• [Goal of the exercise]
Return the lines below exactly, from the first line to the line that contains "import random". Leave out pictures.
_ _ _
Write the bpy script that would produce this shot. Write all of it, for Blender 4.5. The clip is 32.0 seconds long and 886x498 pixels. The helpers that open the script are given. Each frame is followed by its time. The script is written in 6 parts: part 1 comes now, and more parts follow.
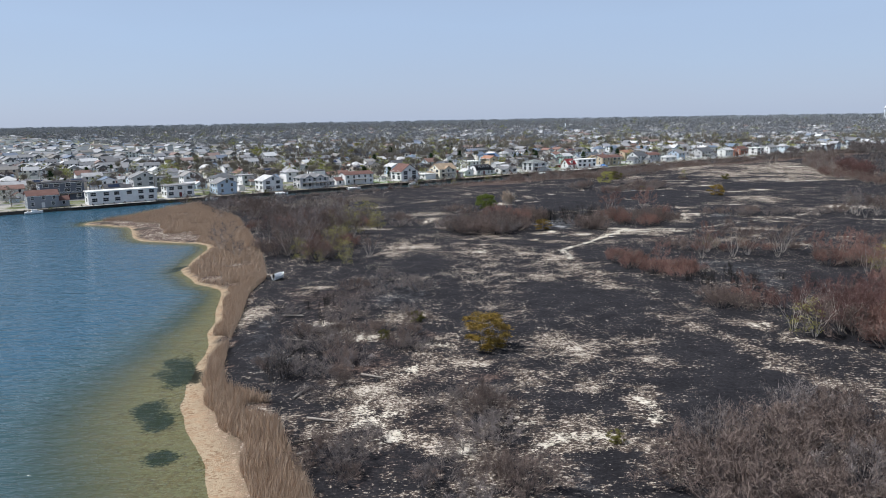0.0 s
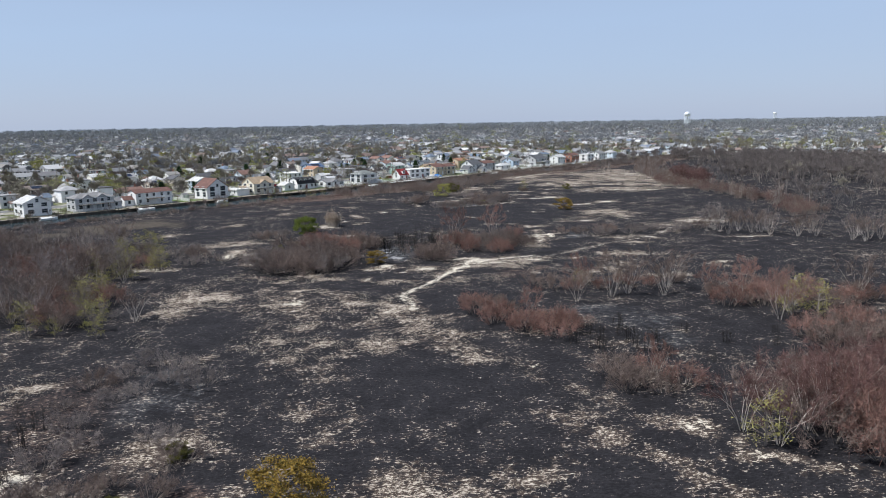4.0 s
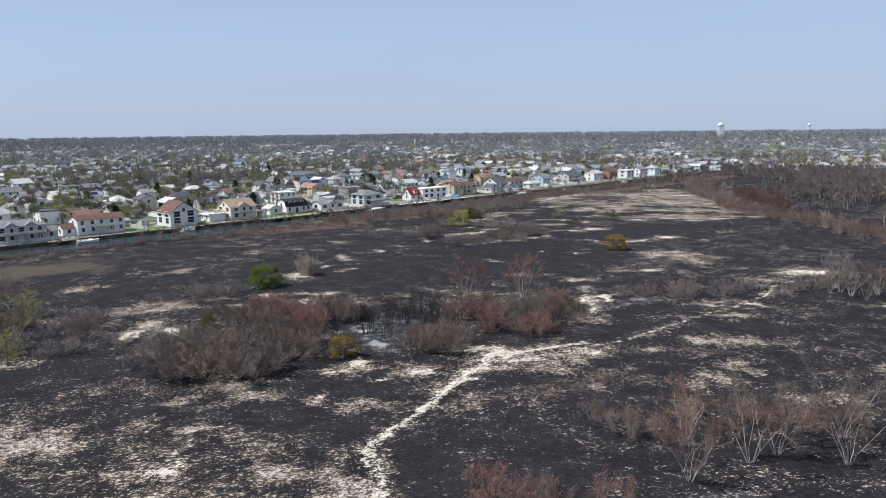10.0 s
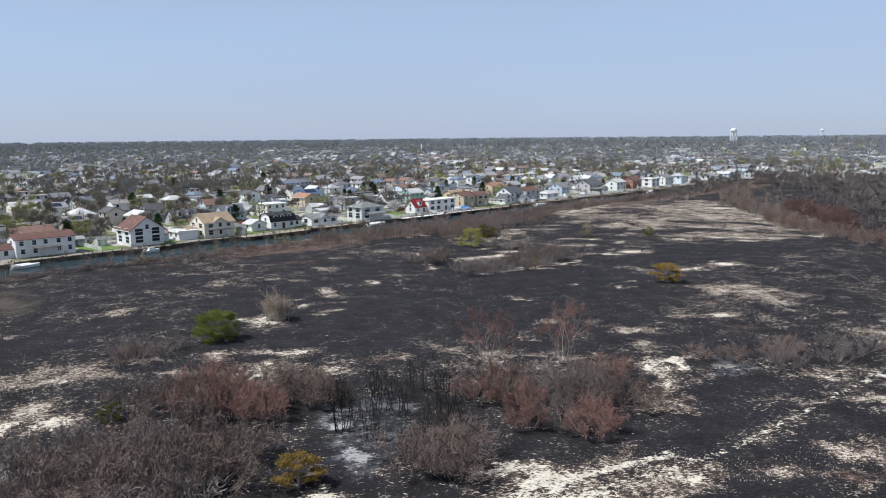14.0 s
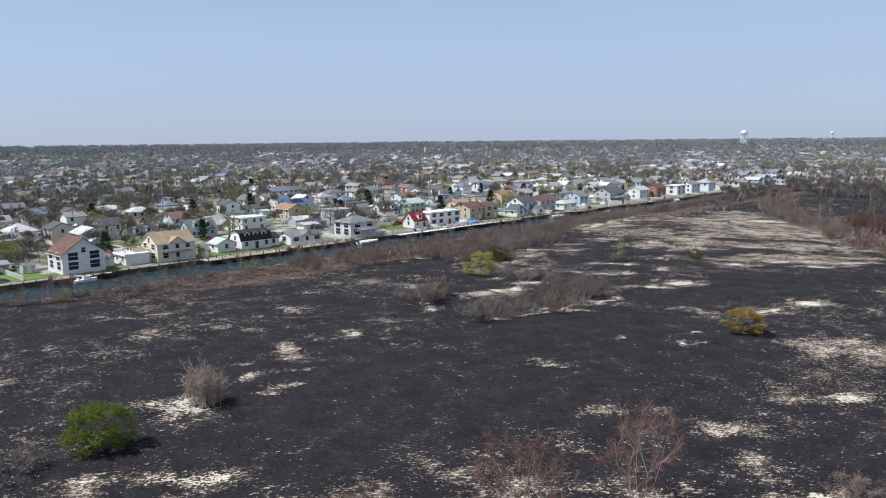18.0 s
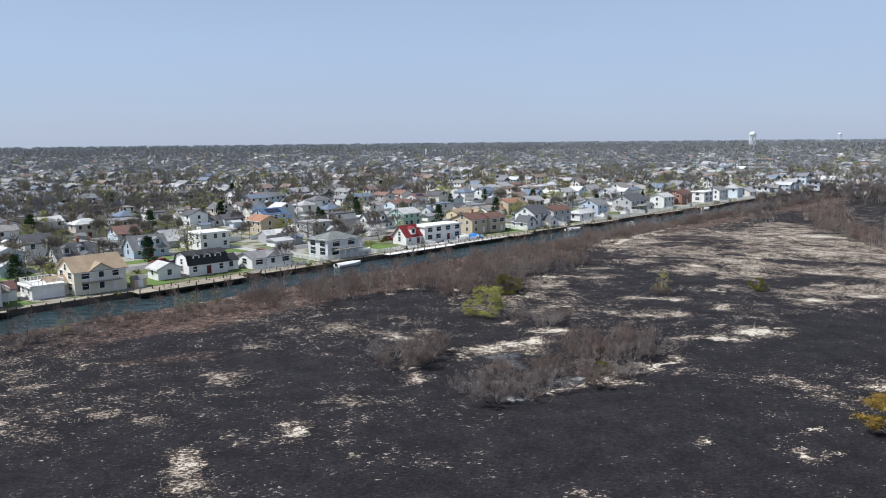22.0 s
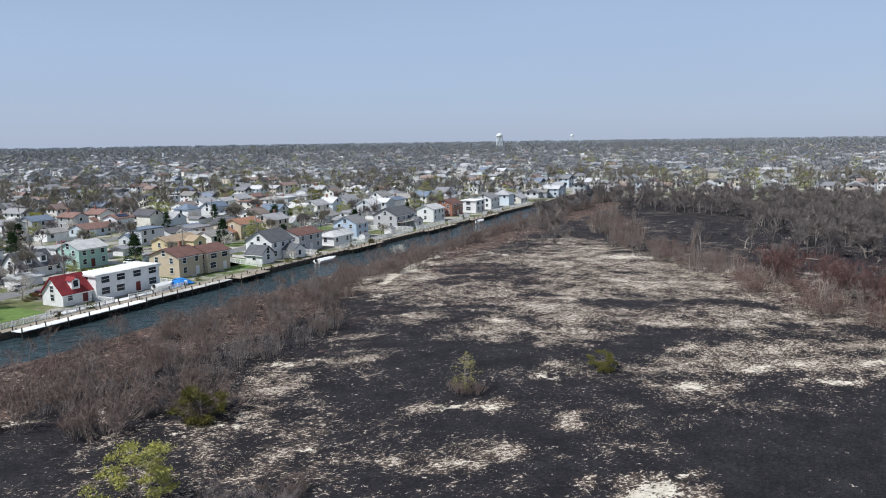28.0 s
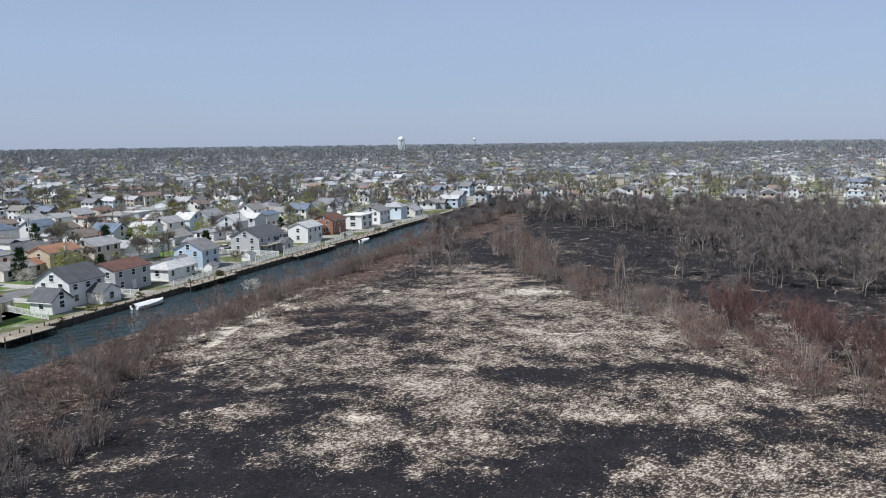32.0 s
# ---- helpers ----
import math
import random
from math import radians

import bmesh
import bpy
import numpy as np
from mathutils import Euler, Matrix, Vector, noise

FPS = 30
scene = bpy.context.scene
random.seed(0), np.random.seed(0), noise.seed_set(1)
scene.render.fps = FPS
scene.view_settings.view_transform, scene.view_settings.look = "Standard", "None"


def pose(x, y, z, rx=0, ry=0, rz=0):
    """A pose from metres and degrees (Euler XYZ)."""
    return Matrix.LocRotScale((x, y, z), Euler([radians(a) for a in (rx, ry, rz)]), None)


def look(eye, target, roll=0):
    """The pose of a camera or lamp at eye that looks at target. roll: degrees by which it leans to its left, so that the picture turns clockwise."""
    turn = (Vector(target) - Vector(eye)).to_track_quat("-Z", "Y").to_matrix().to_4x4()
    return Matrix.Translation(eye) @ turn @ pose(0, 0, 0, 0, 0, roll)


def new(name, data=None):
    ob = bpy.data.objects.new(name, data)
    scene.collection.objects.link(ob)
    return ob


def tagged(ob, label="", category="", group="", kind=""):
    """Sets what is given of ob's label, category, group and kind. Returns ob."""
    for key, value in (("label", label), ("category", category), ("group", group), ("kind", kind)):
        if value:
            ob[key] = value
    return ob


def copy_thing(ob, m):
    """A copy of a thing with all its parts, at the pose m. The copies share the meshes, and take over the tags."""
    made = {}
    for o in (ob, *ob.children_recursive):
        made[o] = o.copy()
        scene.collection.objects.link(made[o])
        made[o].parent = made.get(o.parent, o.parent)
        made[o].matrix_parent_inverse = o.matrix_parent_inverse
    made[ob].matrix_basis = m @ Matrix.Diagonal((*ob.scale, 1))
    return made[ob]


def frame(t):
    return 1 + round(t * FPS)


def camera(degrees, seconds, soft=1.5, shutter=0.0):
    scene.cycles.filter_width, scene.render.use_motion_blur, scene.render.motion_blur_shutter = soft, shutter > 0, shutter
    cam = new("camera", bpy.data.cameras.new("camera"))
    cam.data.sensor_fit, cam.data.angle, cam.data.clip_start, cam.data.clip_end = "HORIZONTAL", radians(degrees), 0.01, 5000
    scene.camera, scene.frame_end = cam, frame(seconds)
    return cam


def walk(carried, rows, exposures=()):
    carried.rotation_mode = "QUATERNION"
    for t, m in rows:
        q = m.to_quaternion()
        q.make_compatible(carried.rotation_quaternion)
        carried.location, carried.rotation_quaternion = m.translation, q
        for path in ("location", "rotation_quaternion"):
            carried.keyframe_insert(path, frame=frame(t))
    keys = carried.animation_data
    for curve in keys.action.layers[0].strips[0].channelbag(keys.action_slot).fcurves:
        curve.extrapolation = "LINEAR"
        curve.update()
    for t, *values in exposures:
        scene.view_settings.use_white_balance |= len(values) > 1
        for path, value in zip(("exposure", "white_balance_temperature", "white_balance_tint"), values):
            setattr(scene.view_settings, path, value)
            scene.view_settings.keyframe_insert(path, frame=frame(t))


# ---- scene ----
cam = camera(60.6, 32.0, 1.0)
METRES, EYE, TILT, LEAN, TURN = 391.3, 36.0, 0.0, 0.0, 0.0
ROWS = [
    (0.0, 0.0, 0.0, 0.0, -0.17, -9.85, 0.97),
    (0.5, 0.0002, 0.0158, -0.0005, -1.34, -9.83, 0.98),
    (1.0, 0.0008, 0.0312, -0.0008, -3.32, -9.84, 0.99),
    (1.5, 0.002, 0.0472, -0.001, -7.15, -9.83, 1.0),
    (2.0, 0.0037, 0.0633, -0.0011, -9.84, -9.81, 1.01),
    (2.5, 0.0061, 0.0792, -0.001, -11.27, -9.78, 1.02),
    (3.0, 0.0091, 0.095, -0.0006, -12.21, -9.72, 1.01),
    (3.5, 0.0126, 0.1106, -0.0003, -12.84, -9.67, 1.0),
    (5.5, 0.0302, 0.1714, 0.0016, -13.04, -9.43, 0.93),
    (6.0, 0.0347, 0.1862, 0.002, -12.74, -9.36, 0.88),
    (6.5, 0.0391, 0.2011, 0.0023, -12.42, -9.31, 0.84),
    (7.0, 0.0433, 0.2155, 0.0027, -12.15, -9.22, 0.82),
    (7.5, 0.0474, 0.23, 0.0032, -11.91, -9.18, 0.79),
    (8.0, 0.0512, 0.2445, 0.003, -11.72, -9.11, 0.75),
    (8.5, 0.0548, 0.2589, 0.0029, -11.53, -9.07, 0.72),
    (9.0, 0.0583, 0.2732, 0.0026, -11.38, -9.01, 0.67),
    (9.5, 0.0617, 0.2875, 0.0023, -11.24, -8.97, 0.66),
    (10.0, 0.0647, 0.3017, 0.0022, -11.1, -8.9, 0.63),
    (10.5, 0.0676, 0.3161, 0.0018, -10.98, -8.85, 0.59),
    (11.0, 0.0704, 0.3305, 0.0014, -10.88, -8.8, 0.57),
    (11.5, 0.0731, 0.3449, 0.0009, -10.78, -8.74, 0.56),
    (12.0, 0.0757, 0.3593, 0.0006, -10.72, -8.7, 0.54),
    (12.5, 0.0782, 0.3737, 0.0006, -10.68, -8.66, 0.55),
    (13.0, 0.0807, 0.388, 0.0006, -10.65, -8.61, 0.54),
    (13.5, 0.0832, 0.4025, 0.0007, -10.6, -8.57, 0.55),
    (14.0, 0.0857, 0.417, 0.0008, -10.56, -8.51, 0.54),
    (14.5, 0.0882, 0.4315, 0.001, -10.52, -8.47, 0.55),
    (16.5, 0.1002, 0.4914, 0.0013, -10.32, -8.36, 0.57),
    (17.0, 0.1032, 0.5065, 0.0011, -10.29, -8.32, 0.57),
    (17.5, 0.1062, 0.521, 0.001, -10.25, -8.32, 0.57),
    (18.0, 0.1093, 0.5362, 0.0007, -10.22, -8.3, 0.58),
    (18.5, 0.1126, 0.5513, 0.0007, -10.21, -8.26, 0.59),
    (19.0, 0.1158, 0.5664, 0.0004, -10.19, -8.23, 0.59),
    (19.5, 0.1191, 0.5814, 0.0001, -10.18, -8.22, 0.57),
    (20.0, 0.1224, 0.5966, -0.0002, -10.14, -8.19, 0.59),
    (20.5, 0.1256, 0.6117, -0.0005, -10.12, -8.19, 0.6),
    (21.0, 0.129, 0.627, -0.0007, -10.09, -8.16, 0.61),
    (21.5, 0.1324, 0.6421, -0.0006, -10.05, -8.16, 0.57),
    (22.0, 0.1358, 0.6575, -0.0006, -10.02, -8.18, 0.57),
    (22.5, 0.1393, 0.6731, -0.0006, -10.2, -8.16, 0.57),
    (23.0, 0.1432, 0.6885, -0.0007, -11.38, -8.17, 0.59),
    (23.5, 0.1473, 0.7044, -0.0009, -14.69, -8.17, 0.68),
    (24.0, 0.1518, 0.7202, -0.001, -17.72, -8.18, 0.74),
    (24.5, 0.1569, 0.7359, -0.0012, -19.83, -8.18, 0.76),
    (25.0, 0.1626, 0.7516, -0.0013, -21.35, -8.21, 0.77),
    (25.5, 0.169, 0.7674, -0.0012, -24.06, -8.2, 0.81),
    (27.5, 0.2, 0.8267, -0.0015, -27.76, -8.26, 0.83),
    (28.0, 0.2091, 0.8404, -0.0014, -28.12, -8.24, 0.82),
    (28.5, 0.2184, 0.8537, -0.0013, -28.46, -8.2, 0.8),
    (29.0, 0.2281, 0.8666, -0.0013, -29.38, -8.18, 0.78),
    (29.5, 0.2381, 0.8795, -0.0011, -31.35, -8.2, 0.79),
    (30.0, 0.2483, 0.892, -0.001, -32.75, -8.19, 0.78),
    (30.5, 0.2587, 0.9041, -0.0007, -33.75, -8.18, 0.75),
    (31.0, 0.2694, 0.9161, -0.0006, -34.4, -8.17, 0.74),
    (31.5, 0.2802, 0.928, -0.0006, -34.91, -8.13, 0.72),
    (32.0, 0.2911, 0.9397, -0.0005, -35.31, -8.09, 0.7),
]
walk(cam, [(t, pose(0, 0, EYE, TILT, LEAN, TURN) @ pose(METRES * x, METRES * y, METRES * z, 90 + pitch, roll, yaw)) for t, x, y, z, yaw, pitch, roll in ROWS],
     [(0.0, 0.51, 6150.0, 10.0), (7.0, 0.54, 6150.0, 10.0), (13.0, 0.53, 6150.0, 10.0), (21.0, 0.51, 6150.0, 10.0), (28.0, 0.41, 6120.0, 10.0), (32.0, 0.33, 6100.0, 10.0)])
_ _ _
• [Task answer]
Write the bpy script that would produce this shot. Write all of it, for Blender 4.5. The clip is 32.0 seconds long and 886x498 pixels. The helpers that open the script are given. Each frame is followed by its time. The script is written in 6 parts: part 1 comes now, and more parts follow.
0.0 s
4.0 s
10.0 s
14.0 s
18.0 s
22.0 s
28.0 s
32.0 s
# ---- helpers ----
import math
import random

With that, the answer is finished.